* _The problem_: Write out exactly the lines below that run from the one containing "keys = carried.animation_data" through the one containing "for t, *values", both included, with no other lines.

═════ Stored records ═════

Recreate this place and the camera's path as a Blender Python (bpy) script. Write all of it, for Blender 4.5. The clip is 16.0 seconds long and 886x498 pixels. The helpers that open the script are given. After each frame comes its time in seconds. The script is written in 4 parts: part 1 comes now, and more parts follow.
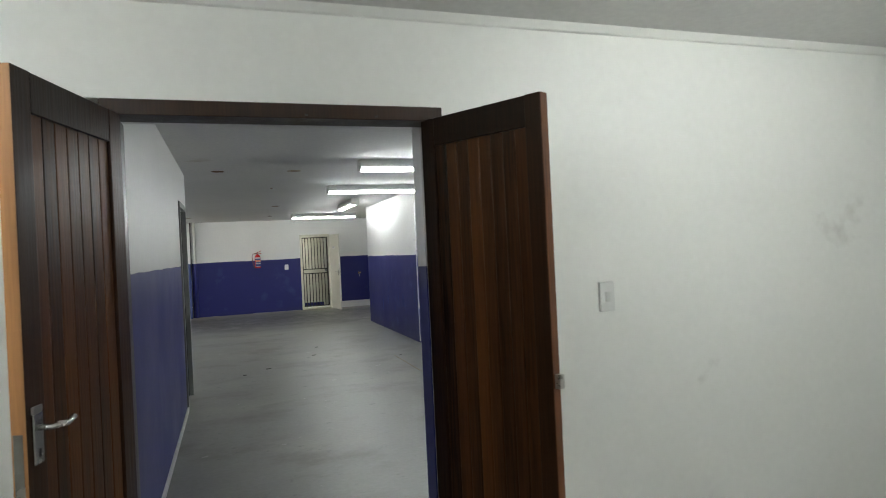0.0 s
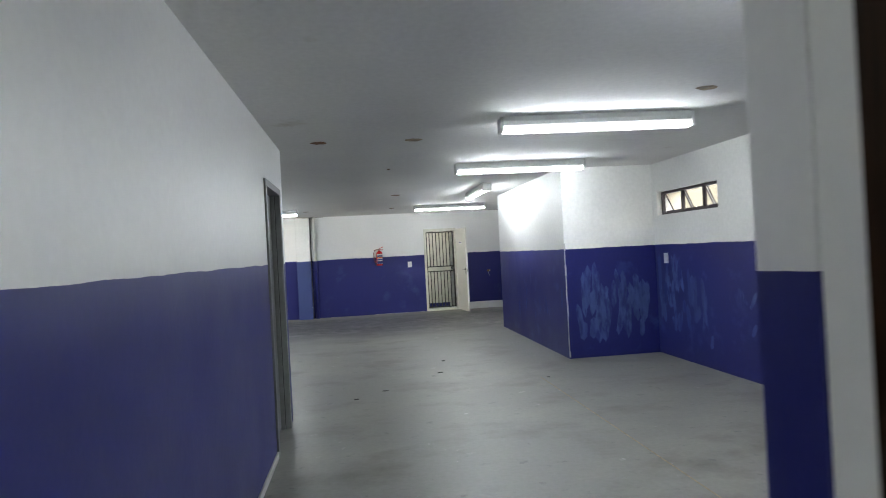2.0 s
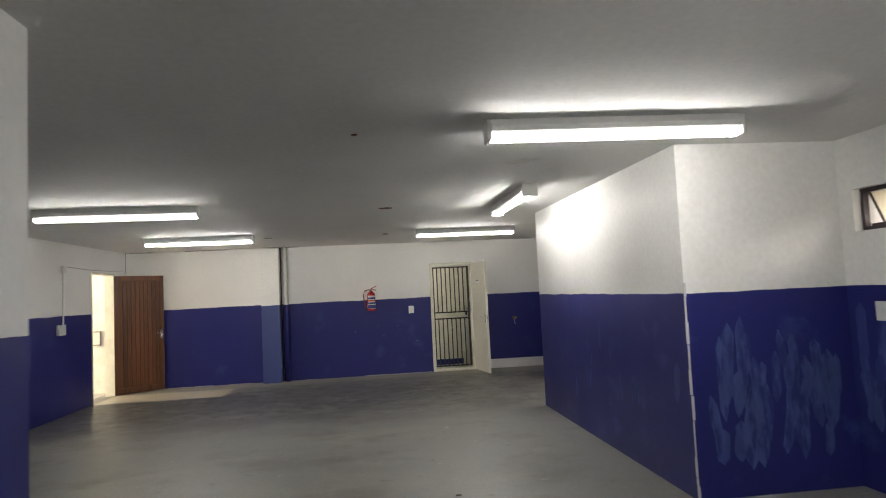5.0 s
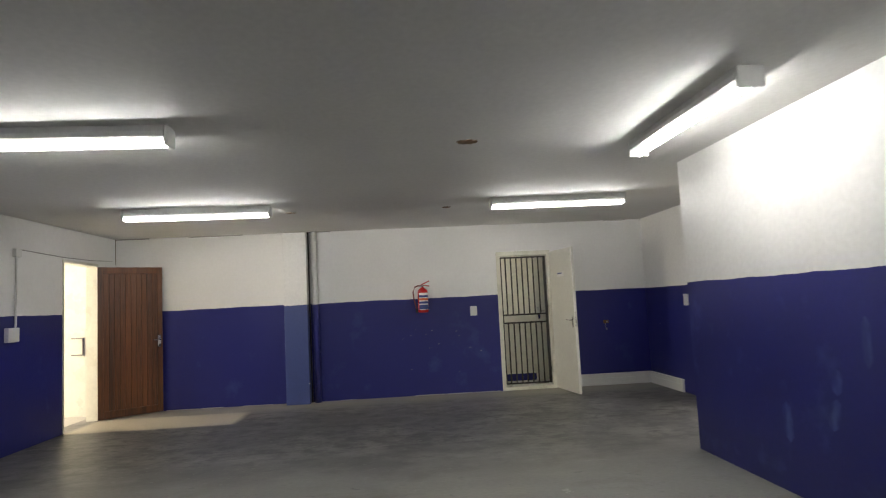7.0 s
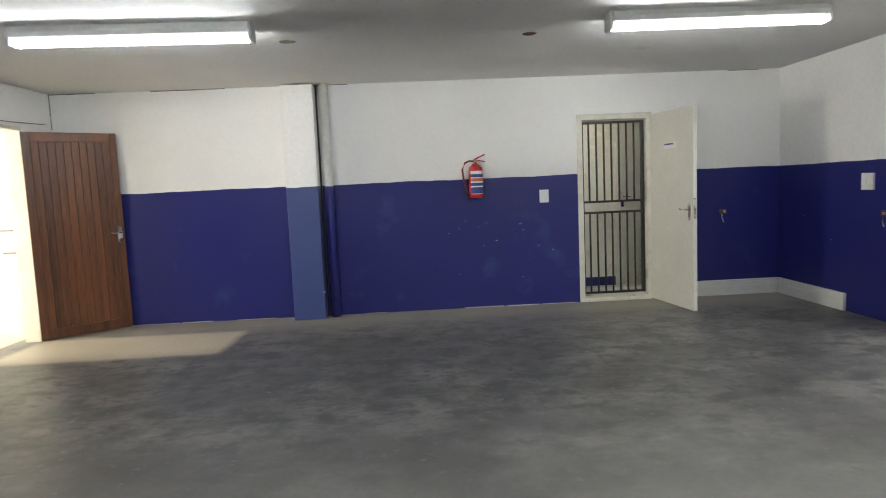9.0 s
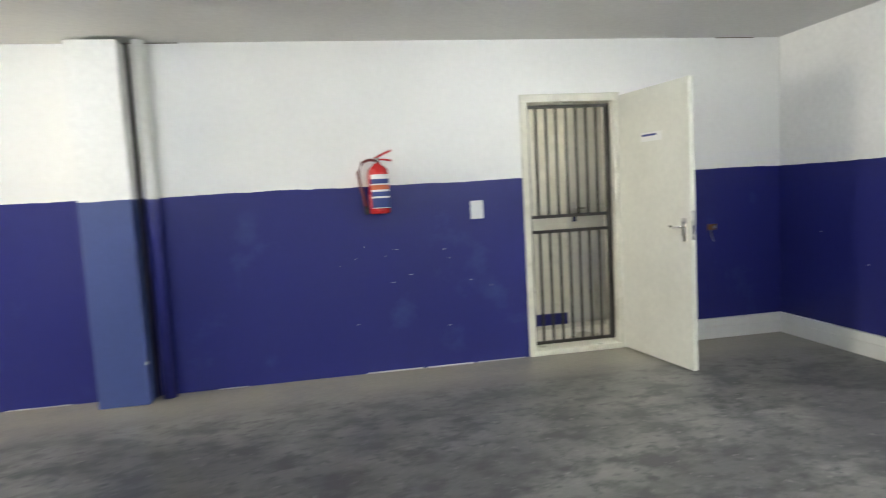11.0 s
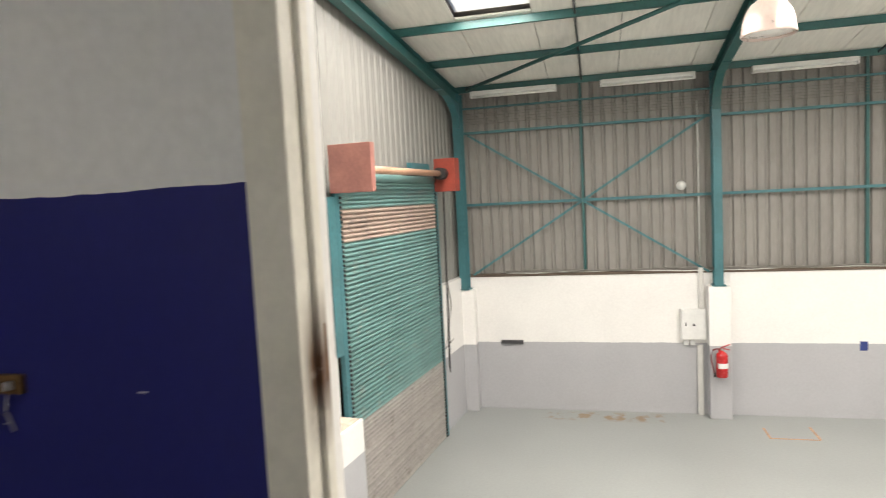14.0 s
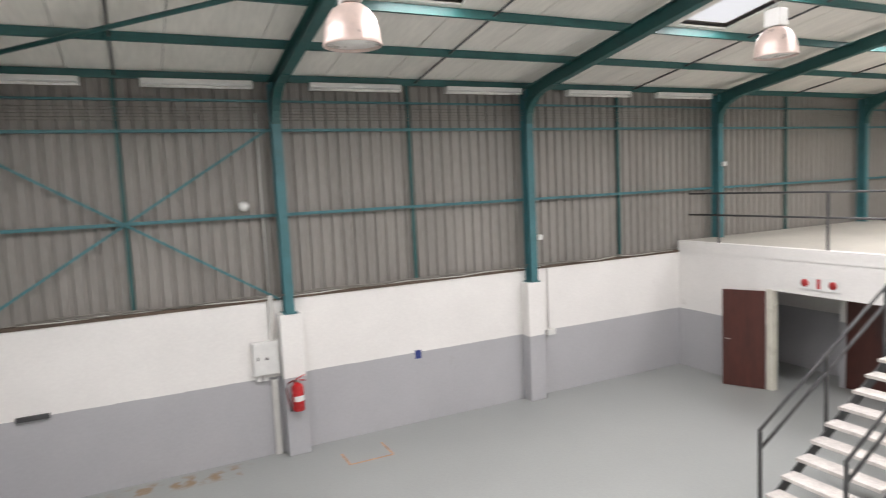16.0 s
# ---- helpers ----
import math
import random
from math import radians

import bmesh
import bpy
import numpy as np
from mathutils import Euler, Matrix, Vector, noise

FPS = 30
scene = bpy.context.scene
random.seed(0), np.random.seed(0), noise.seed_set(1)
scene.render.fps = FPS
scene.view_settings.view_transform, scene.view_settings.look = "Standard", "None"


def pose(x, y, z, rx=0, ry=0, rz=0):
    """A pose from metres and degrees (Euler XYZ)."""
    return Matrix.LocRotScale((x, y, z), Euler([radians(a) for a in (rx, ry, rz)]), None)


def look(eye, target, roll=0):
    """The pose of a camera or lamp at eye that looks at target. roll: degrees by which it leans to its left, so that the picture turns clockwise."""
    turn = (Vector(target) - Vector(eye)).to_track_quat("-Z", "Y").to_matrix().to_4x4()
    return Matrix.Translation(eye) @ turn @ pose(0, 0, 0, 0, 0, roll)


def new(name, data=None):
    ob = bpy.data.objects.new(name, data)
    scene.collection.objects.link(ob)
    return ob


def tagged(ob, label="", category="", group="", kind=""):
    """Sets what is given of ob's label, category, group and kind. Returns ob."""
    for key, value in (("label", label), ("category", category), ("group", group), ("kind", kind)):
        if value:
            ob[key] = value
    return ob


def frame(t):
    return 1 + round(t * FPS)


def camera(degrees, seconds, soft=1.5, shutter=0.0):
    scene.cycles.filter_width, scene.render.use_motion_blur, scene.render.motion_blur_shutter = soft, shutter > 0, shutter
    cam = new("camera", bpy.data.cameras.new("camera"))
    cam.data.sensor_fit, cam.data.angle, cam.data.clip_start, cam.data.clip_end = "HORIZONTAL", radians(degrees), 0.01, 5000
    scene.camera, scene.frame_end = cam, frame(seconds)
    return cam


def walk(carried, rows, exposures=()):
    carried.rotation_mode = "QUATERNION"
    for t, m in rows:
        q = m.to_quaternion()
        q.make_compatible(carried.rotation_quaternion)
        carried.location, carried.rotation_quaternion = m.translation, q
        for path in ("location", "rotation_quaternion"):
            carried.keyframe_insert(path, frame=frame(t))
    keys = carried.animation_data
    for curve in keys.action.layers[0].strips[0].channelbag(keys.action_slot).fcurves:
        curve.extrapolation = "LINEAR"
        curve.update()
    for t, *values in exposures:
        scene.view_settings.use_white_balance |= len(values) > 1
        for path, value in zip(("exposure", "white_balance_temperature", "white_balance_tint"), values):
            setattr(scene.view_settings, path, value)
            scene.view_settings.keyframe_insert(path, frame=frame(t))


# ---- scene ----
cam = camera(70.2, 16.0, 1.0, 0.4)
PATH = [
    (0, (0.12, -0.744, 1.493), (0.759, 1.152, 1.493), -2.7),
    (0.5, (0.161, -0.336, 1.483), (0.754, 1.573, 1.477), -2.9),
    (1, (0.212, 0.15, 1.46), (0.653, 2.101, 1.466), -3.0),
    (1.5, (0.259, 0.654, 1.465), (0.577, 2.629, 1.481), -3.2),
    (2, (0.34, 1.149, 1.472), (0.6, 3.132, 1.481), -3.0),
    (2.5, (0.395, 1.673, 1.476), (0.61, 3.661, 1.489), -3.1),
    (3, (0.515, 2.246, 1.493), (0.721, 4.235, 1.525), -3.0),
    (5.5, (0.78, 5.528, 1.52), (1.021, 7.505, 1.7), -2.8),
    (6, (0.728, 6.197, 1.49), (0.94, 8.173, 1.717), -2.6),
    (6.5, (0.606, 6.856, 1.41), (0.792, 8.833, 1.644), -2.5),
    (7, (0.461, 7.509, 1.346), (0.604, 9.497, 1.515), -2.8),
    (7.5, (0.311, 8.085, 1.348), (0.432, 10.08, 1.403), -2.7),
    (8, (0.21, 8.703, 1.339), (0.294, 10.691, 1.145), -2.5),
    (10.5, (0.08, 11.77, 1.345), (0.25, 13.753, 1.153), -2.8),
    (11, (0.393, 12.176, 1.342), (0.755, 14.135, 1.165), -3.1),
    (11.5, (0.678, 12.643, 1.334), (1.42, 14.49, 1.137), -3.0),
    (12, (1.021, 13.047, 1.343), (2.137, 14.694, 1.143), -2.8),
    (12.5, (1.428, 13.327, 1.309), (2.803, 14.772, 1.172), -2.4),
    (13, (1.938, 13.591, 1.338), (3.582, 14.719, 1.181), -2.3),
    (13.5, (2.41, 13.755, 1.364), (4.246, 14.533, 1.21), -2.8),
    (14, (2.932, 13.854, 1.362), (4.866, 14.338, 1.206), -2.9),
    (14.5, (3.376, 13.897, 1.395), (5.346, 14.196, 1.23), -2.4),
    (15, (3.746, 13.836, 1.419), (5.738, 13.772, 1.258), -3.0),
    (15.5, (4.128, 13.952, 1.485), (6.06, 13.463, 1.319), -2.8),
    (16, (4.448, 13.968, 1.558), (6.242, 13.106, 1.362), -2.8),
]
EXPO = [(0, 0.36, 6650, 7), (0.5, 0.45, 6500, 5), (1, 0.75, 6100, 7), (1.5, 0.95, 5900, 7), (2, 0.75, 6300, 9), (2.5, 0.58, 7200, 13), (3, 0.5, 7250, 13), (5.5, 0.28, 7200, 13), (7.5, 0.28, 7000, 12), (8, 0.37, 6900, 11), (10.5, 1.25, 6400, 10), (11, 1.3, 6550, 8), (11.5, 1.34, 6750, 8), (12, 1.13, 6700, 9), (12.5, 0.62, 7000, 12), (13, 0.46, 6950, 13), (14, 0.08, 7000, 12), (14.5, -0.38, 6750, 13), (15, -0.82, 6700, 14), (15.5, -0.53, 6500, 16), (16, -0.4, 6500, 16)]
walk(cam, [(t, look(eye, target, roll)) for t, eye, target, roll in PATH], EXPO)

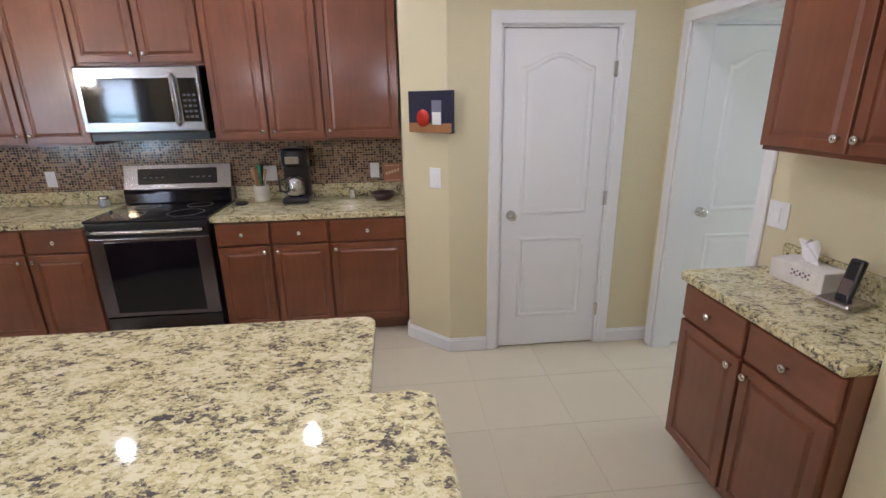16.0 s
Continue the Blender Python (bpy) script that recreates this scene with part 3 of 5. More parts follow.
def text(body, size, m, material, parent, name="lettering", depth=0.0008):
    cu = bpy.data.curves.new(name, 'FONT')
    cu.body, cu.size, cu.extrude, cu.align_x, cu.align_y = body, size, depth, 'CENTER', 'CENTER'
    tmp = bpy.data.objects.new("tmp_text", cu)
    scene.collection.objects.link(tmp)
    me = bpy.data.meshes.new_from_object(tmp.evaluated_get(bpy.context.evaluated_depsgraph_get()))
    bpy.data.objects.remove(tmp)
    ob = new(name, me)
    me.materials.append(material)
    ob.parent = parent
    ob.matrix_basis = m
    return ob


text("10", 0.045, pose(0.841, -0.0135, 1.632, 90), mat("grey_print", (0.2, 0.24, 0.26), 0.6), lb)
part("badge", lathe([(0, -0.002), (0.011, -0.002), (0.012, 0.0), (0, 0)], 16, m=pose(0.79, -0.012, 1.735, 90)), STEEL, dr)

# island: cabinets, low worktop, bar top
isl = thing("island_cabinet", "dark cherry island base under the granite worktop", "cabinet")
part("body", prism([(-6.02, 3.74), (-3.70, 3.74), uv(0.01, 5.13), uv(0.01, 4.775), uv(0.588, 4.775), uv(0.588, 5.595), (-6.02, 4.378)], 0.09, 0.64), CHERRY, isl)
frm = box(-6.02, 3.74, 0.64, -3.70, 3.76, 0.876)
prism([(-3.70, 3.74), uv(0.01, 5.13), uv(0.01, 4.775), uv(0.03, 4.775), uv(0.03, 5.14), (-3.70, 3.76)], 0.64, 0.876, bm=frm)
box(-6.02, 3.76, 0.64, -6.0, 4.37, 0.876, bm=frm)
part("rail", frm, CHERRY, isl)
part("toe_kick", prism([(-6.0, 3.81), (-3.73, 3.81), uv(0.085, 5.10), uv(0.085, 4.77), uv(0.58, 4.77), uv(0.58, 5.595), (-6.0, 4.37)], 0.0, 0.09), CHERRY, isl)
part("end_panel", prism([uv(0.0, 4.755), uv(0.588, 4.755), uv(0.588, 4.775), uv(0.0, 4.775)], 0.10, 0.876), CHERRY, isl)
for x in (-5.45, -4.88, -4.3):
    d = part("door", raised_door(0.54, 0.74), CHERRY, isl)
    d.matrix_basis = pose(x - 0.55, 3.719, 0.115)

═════

* _Problem solution_:
    keys = carried.animation_data
    for curve in keys.action.layers[0].strips[0].channelbag(keys.action_slot).fcurves:
        curve.extrapolation = "LINEAR"
        curve.update()
    for t, *values in exposures:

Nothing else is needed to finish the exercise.